What is required :: Repeat the full listing below verbatim and keep the images out.

Data provided ::
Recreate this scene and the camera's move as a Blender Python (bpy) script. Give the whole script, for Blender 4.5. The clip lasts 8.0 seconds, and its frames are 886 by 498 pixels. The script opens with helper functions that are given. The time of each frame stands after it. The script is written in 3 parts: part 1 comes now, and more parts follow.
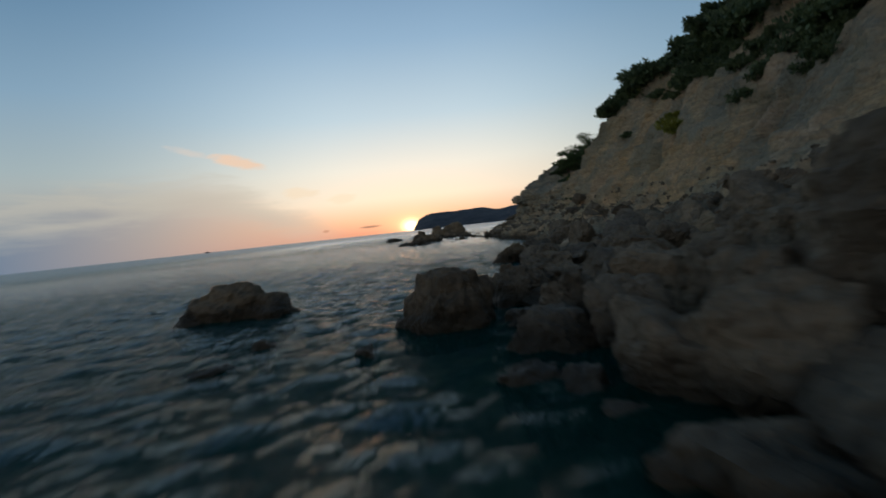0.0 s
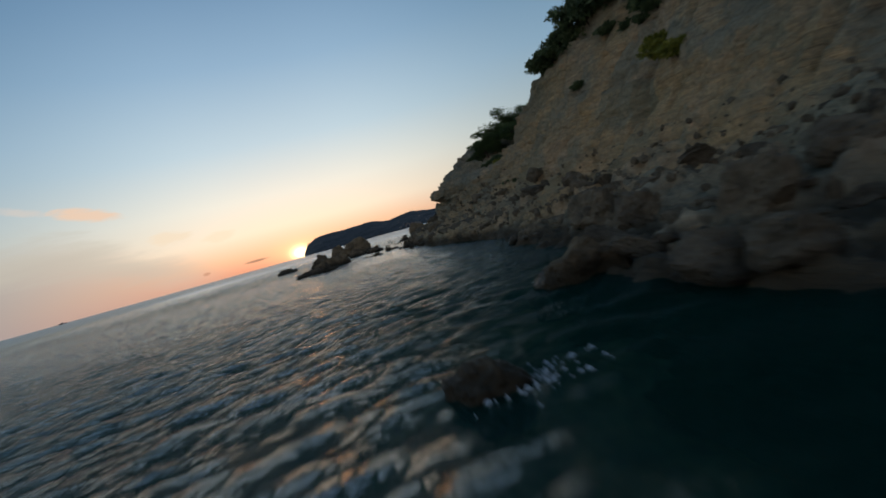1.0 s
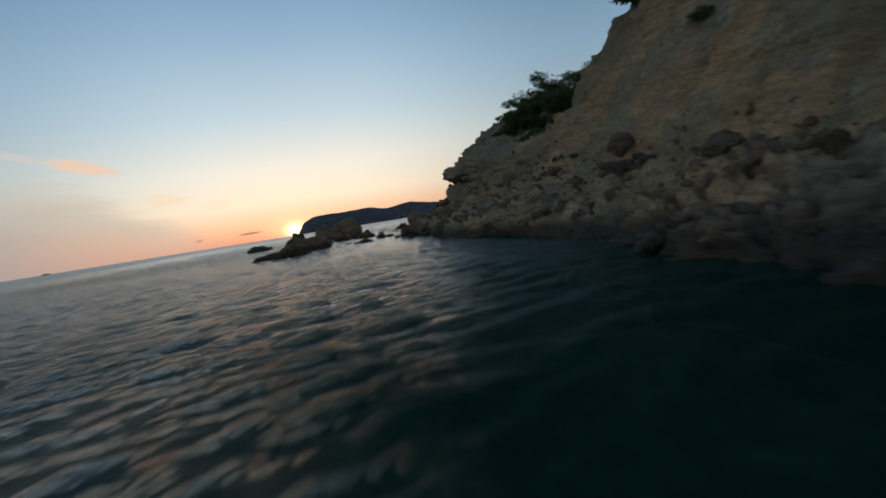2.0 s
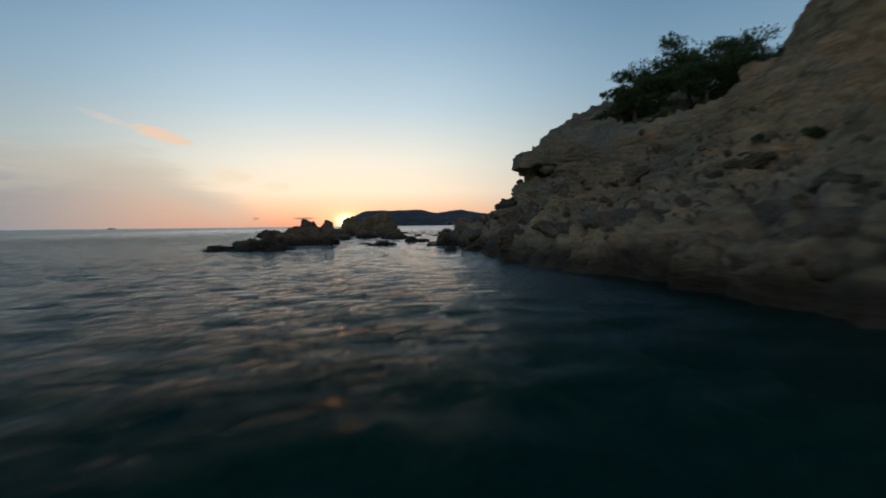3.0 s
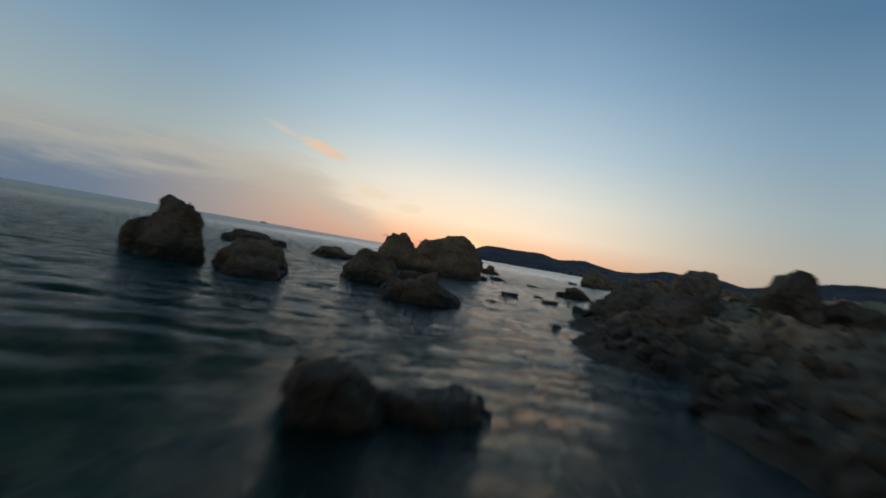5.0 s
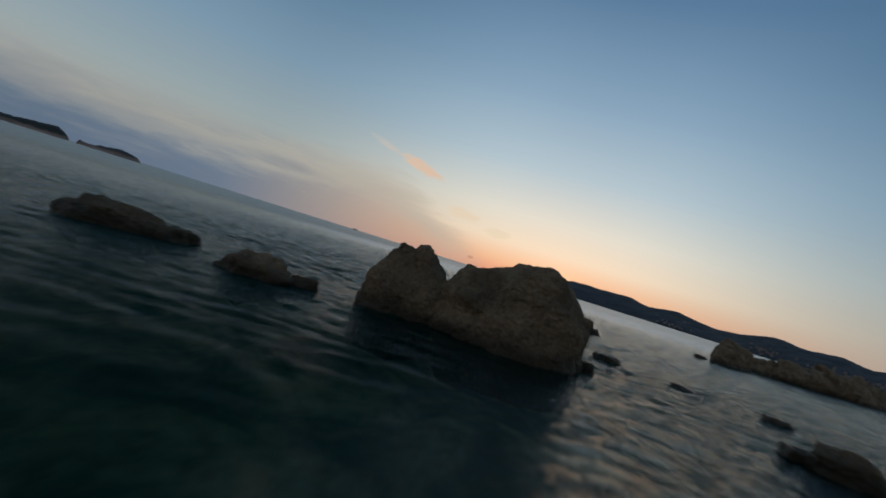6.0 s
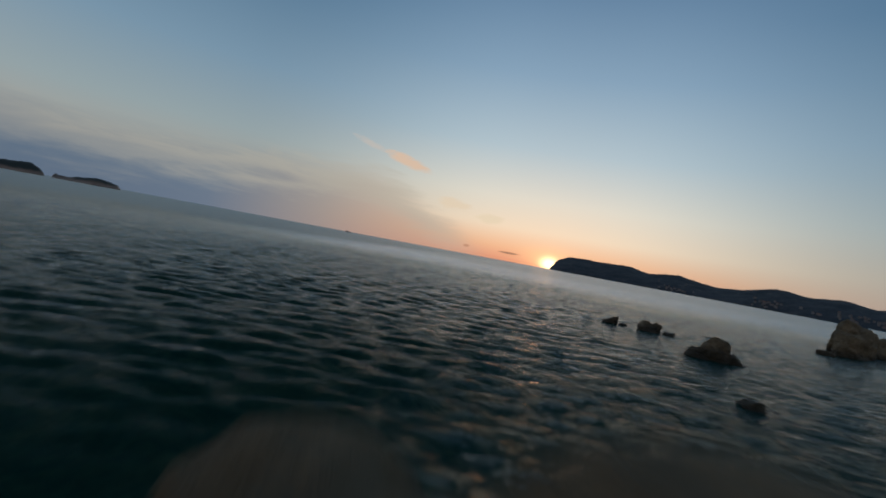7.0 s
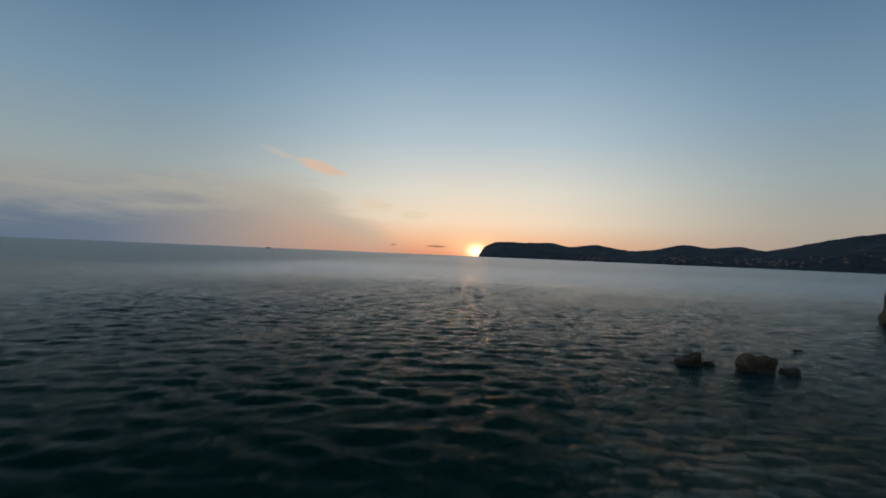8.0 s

Solution below ::
Recreate this scene and the camera's move as a Blender Python (bpy) script. Give the whole script, for Blender 4.5. The clip lasts 8.0 seconds, and its frames are 886 by 498 pixels. The script opens with helper functions that are given. The time of each frame stands after it. The script is written in 3 parts: part 1 comes now, and more parts follow.
0.0 s
1.0 s
2.0 s
3.0 s
5.0 s
6.0 s
7.0 s
8.0 s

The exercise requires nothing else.